|This article publishes a draft of a previously
unreleased object-oriented design pattern
See also UML diagrams of the Navigator pattern on the next pages
The Navigator design pattern is a way to apply a separated algorithm to an object graph. That algorithm implements the behavior that otherwise would be implemented in the object graph itself (in an object-oriented design) or that would be implemented in general behavior classes (like services). The Navigator pattern consists of two sides: on one side the navigator, which implements the behavior that shall be applied, and on the other side the navigable, which represents an object graph that shall be traversed by the navigator in order to apply its behavior. The traversal of a navigable by a navigator is called navigation.
It is crucial for the Navigator pattern that the navigator determines the navigation, which means the navigator can control by its own behavior if and how it traverses the object graph, e.g. the navigator might omit individual nodes of that graph, the navigator might navigate the nodes in different orders, etc. To give the navigator the control over the navigation, the navigator gets the next nodes known to the current node (child nodes) from that current node. The navigator can then sort, filter, etc. these nodes before proceeding to the node which then is the next one. Therefore, each navigable node must implement an operation to get its children (or next navigables) to the navigator.

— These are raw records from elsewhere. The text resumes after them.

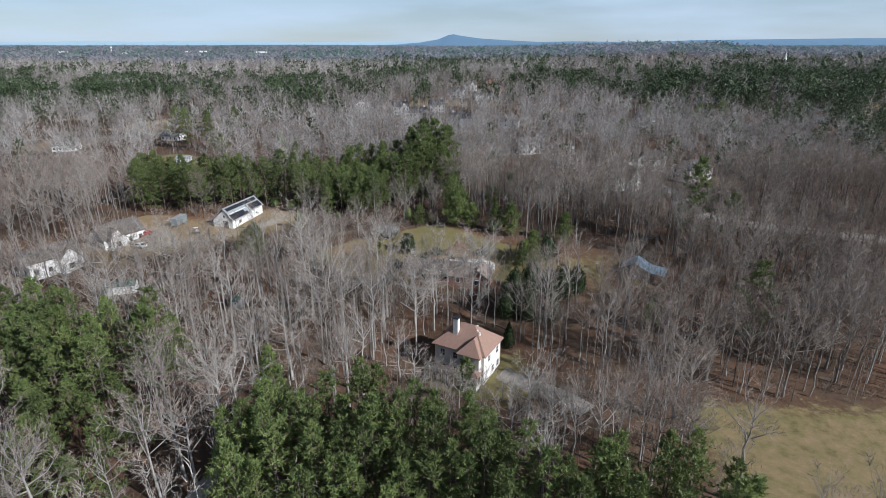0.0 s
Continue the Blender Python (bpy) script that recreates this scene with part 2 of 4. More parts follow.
def inside(x, y, poly):
    x, y = np.asarray(x, float), np.asarray(y, float)
    hit = np.zeros(x.shape, bool)
    for (x0, y0), (x1, y1) in zip(poly, poly[1:] + poly[:1]):
        cross = (y0 > y) != (y1 > y)
        hit ^= cross & (x < (x1 - x0) * (y - y0) / (y1 - y0 + 1e-9) + x0)
    return hit


def near_line(x, y, line):
    """The distance in the plan to a line of points."""
    x, y = np.asarray(x, float), np.asarray(y, float)
    best = np.full(x.shape, 1e9)
    for (x0, y0), (x1, y1) in zip(line, line[1:]):
        k = np.clip(((x - x0) * (x1 - x0) + (y - y0) * (y1 - y0)) / ((x1 - x0) ** 2 + (y1 - y0) ** 2), 0, 1)
        best = np.minimum(best, np.hypot(x - x0 - k * (x1 - x0), y - y0 - k * (y1 - y0)))
    return best


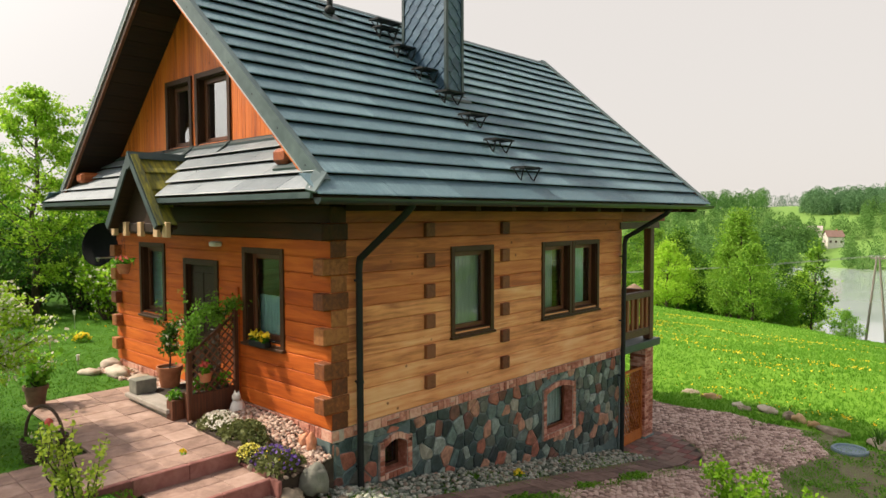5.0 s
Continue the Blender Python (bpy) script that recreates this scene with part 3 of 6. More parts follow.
door = Shape()
d0, d1, e0, e1 = DOOR
for a in ((d0, d0 + 0.10, e0, e1), (d1 - 0.10, d1, e0, e1), (d0 + 0.1, d1 - 0.1, e1 - 0.1, e1)):
    slab(door, front, *a, -0.15, 0.03, 0.005)
door = part("door", door, M_CASING, house, "dark-brown wooden front door, closed")
leafd = Shape()
slab(leafd, front, d0 + 0.1, d1 - 0.1, e0 + 0.03, e1 - 0.1, -0.12, -0.07)
for zz in ((0.42, 1.10), (1.20, 1.55), (1.65, 2.25)):
    for uu in ((d0 + 0.18, (d0 + d1) / 2 - 0.03), ((d0 + d1) / 2 + 0.03, d1 - 0.18)):
        slab(leafd, front, *uu, *zz, -0.08, -0.055, 0.01)
leafd = part("door_leaf", leafd, M_DOOR, door)
part("handle", Shape().pipe([(d1 - 0.17, 0.06, 1.33), (d1 - 0.17, 0.0, 1.33), (d1 - 0.29, 0.0, 1.33)], 0.011, 8), M_STEEL, door, "steel door handle")
part("doorstep", slab(Shape(), front, d0, d1, 0.2, 0.34, -0.2, 0.0, 0.01), M_CONCRETE, door)

# ---- the gable: upright boards ----
cuts = [inner(h) for h in GABLE_WIN]
gable_wall = part("gable_wall", Shape().box(-6.2, -0.85, 0.16, 0.2, 3.36, 4.3), M_SOFFIT, house, "orange upright-boarded gable")
u = -W + 0.15
while u < -0.15:
    v = min(u + 0.105, -0.1)
    za, zb = roof_z(u) - 0.20, roof_z(v) - 0.20
    segs = [(3.6, None)]
    for c in cuts:
        if u < c[1] and v > c[0]:
            segs = [(3.6, c[2]), (c[3], None)]
    for s0, s1 in segs:
        if s1 is None and min(za, zb) <= s0 + 0.02:
            continue
        t0, t1 = (za, zb) if s1 is None else (min(s1, za), min(s1, zb))
        part("board", Shape().prism([(u + 0.003, 0.0, s0), (v - 0.003, 0.0, s0), (v - 0.003, 0.0, t1), (u + 0.003, 0.0, t0)], (0, 0.022, 0)), M_GABLE, gable_wall)
    u = v
back = Shape()
for r in holes(-W + 0.1, -0.1, 3.5, roof_z(RIDGE), cuts):
    for k in range(24):
        a, b = r[0] + (r[1] - r[0]) * k / 24, r[0] + (r[1] - r[0]) * (k + 1) / 24
        lim = min(roof_z(a), roof_z(b)) - 0.23
        if lim > r[2]:
            back.box(a, b, 0.024, 0.05, r[2], min(r[3], lim))
part("gable_backing", back, M_SOFFIT, house)
far_gable = Shape().prism([(-W, LEN - 0.1, 3.4), (0, LEN - 0.1, 3.4), (RIDGE, LEN - 0.1, roof_z(RIDGE) - 0.3)], (0, 0.1, 0))
part("far_gable", far_gable, M_GABLE, house)

# ---- main roof: deck, then panels laid in courses ----
COURSES = 17
L_SLOPE = (EAVE_X - RIDGE) / math.cos(RISE)
DROP, STEP = 0.035, 0.3567


def slope_frame(s):
    """Rows of a matrix for the slope on side s (1 right, -1 left): along y, up the slope, outwards."""
    up = Vector((-s * math.cos(RISE), 0, math.sin(RISE)))
    return Vector((RIDGE + s * (EAVE_X - RIDGE), 0, EAVE_Z)), Vector((0, 1, 0)), up, Vector((s * math.sin(RISE), 0, math.cos(RISE)))


def panel(o, along, up, nrm, ul0, ur0, ul1, ur1, v0, v1, lip=0.060):
    """A roofing panel: thick at its lower edge, thin under the next course."""
    p = lambda a, b, c: o + along * a + up * b + nrm * c
    return Shape().add([p(ul0, v0 + 0.004, lip - 0.012), p(ur0, v0 + 0.004, lip - 0.012), p(ur0, v0, lip), p(ul0, v0, lip),
                        p(ul0, v0 + 0.02, lip + 0.004), p(ur0, v0 + 0.02, lip + 0.004),
                        p(ul1, v1, 0.006), p(ur1, v1, 0.006), p(ul1, v1, -0.004), p(ur1, v1, -0.004)],
                       [(0, 1, 2, 3), (3, 2, 5, 4), (4, 5, 7, 6), (6, 7, 9, 8), (8, 9, 1, 0), (0, 3, 4, 6, 8), (1, 9, 7, 5, 2)])


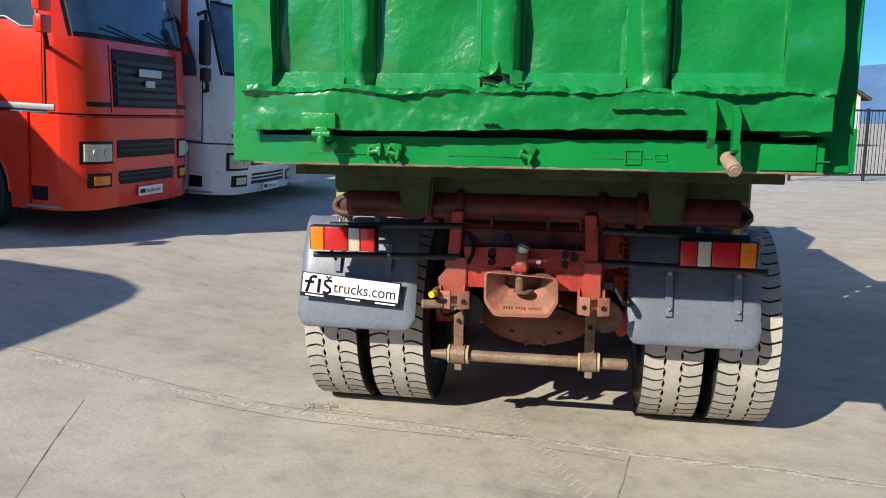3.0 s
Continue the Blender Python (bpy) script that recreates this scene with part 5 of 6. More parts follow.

Another crucial ability of the navigator is to enter a navigable before proceeding to its children and after the navigation on these children. That means the navigator enters the (parent) navigable, then navigates its navigable children and then reenters the (parent) navigable. This way the navigator can apply behavior twice for each node in a graph. The first entry into a navigable is typically used to prepare the traversal of the children of that navigable, also by adding new children to that navigable, while the reentry is typically used to evaluate states and to finalize the navigation. By adding new children on the first entry, the navigator extends the object graph with nodes which the same navigator will traverse in the next step. Therefore a navigator can effectively build up and evaluate an object graph within one single run. But in most cases of navigations the complete object graph is already given, typically as a domain model, data transfer object structure or the like.
In the Navigator pattern the client which uses (and typically creates) the navigator invokes the respective "navigate" operation of the navigator by passing the navigable as an argument. That navigable is then considered as the root navigable of the object graph it represents. For instance with a model of a tree with trunk, branches and leafs, the client would pass the trunk to the navigator and the navigator traverses the trunk, all branches and all leafs. Passing the navigable to the navigator and not vice versa, allows for a generalized behavior at that point. The "navigate" operation can be implemented by a navigator generalization and further features can be added.
After the navigator received the root navigable from the client, the navigator will pass itself to that root navigable, just to enable the root navigable to pass itself as well, but with its concrete type, back to the navigator, which implements an overloaded operation for each concrete type of navigables. This realizes a double dispatch, where the behavior that is applied to a certain navigable is choosen by the concrete navigator type and the concrete navigable type.